Understanding Standard Payday Loan Repayment

A conventional payday loan is a short-term, high-cost cash advance, usually for a few hundred dollars, repaid in full from your next paycheck. The structure is simple: you provide a post-dated check or electronic debit authorization for the full loan amount plus fees. According to industry data, the typical fee is $15 to $30 per $100 borrowed, which translates to an Annual Percentage Rate (APR) of nearly 400% or more for a two-week loan. This single-payment model is a defining feature and a primary reason borrowers can get trapped in a cycle of renewing or "rolling over" the loan, incurring new fees each time.

When Might Installment Payments Be Possible?

While not the norm, some avenues exist for breaking a payday loan payment into smaller amounts.

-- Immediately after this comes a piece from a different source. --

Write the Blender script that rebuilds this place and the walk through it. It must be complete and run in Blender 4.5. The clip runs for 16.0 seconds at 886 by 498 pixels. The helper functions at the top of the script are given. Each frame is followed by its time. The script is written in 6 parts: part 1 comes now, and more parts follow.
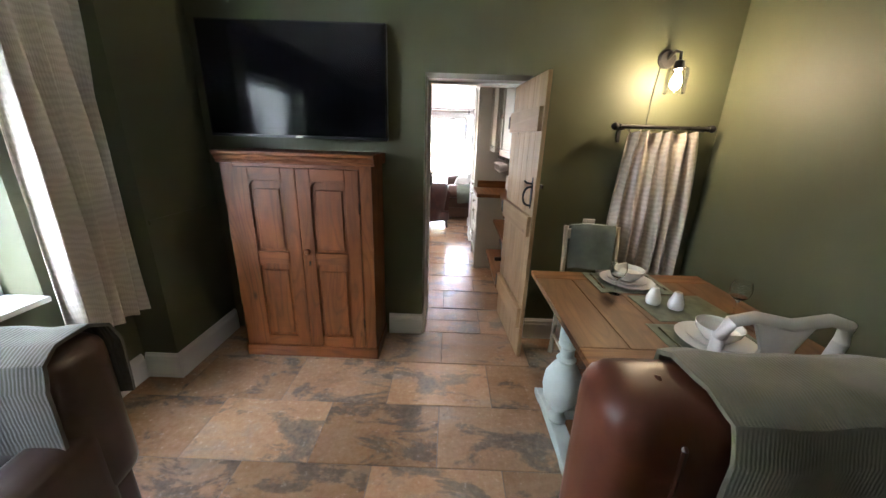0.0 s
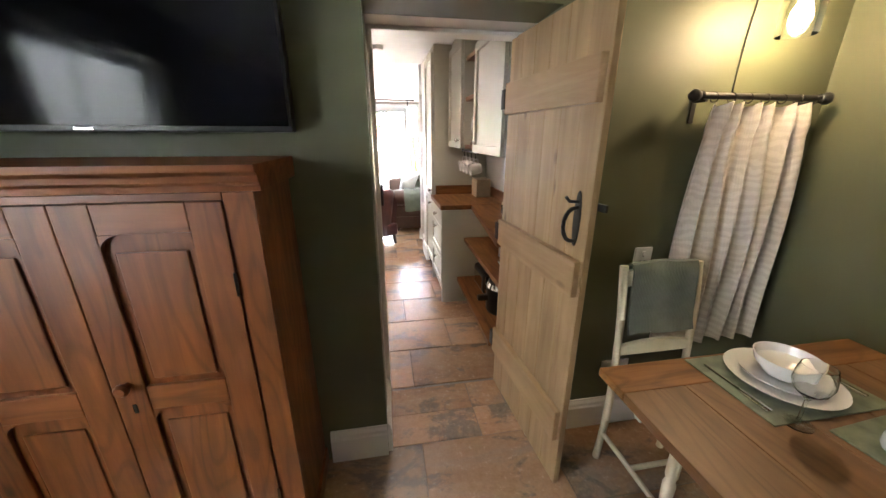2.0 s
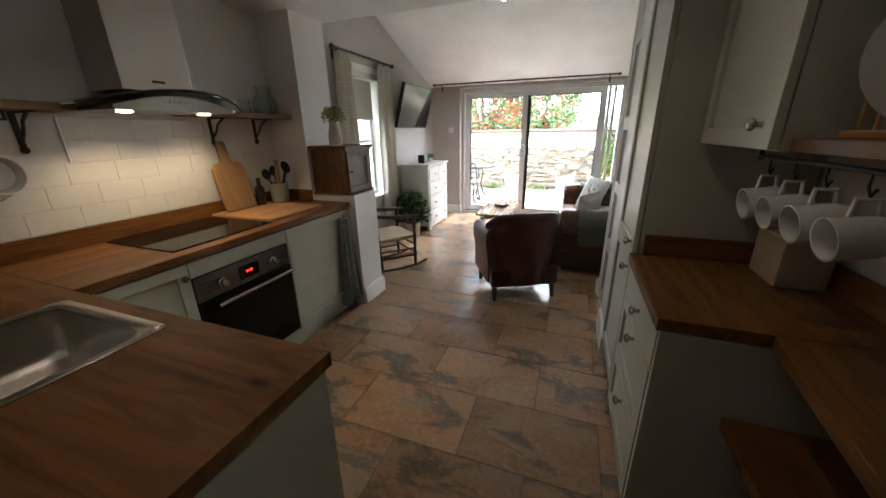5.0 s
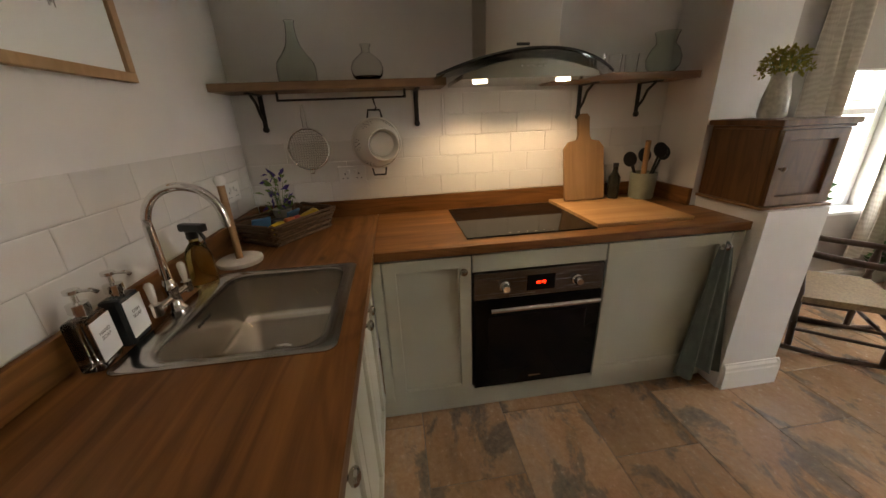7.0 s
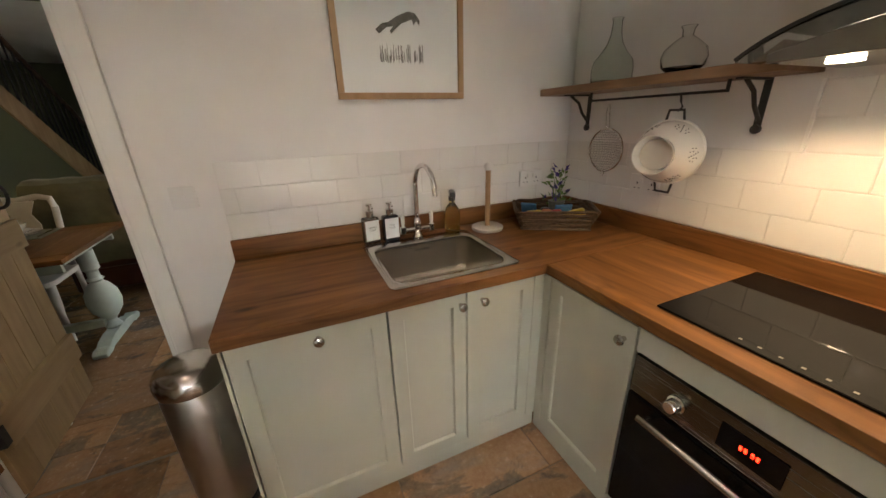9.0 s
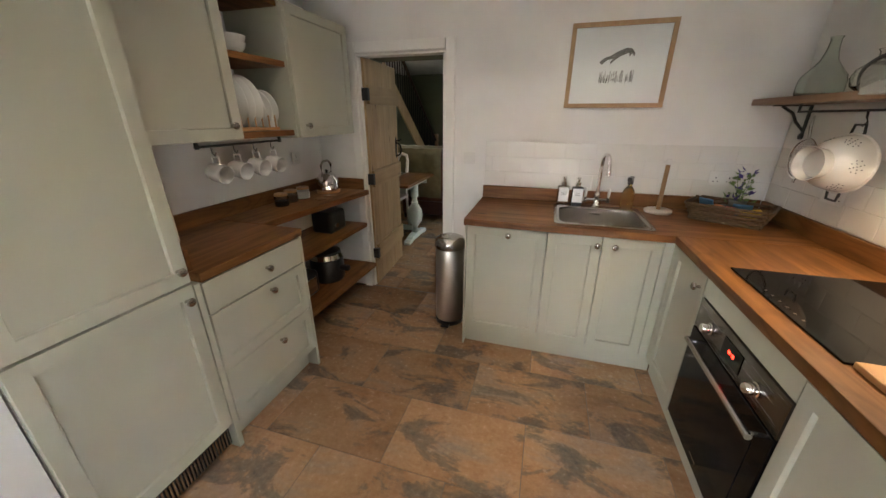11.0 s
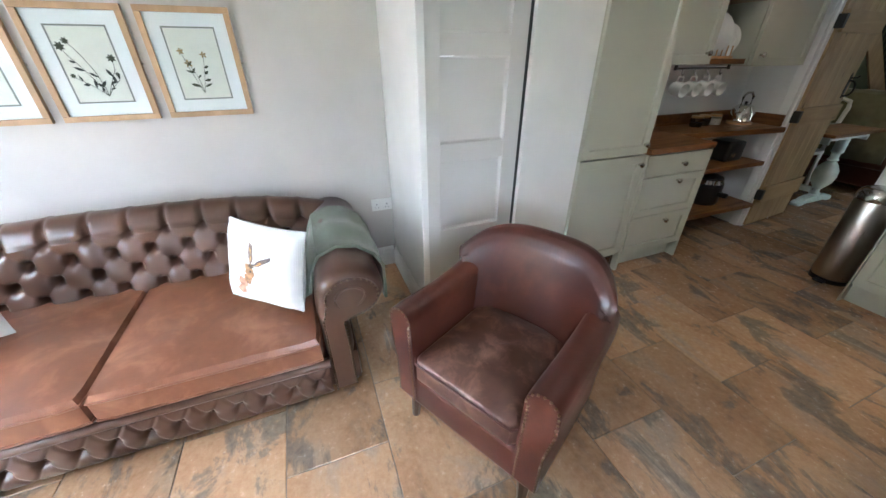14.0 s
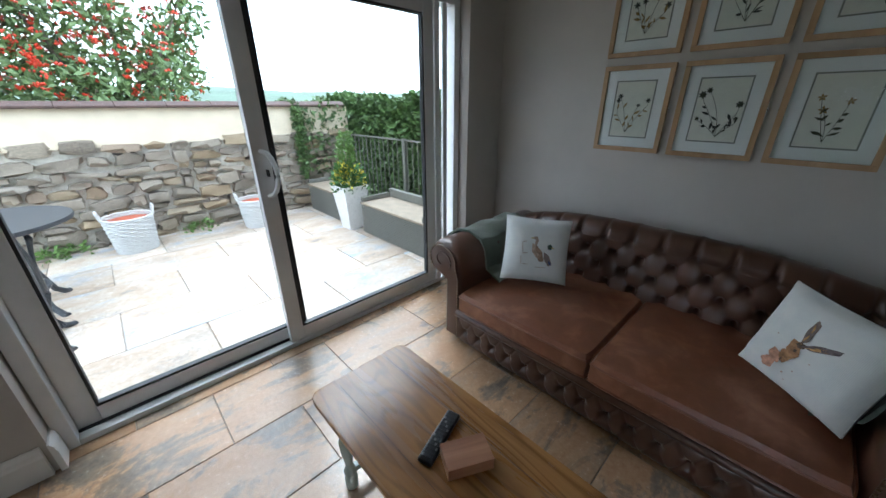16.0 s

  • Extended Payment Plans (EPPs): Many states mandate that payday lenders offer free Extended Payment Plans to borrowers who cannot repay. These rules vary. For example, some states allow one EPP per year, giving you extra pay cycles to repay without additional fees or rollovers. You must proactively request this plan from your lender; it is not automatic.
  • Lender-Specific Hardship Programs: Some lenders, outside of state requirements, may offer informal hardship arrangements. It is critical to contact them directly to explain your situation and ask about any options for a modified repayment schedule.
  • Installment Loans from Payday Lenders: Many companies that offer payday loans also sell longer-term installment loans. These are distinct products where you borrow a larger sum and repay it in multiple scheduled payments over several months. Be aware that while payments are spread out, the total finance charges can be very high, and APRs often remain in the triple digits.

What to Do If You Cannot Repay in Full

If you are facing difficulty repaying a payday loan, taking proactive steps is crucial to avoid escalating fees and potential bank overdrafts.

  1. Contact Your Lender Immediately: Explain that you cannot make the full payment. Inquire specifically about a state-mandated Extended Payment Plan or any hardship program.
  2. Know Your State's Laws: Research your state's regulations governing payday loans. The Consumer Financial Protection Bureau (CFPB) and state attorney general websites provide resources on borrower rights, including EPP availability.
  3. Explore Alternatives to Cover the Payment: Consider safer sources of funds to pay off the high-cost loan, such as:
    • A small-dollar loan from a federal credit union (which have an APR cap of 28%).
    • A payment plan with the original bill you needed to cover.
    • Local community or religious organizations that offer emergency financial assistance.
  4. Seek Nonprofit Credit Counseling: A certified credit counselor (from an agency like the National Foundation for Credit Counseling) can provide free or low-cost advice, help you create a budget, and may negotiate a debt management plan with creditors.

The Risks of Non-Standard Repayment

Attempting to manage repayment outside the original contract carries risks. If a payment is missed or a check is returned, you may face steep bank NSF fees, continued collection calls, and potential legal action. Rolling over the loan simply adds more fees to your principal, deepening the debt trap. A default can be reported to credit bureaus, damaging your credit score.

Key Takeaway

While the standard payday loan requires a single balloon payment, you are not necessarily without options. State-mandated Extended Payment Plans exist for this exact scenario, and communicating with your lender is the essential first step. For future needs, exploring lower-cost installment loans from credit unions or other community lenders can provide a more manageable and less expensive path to borrowing.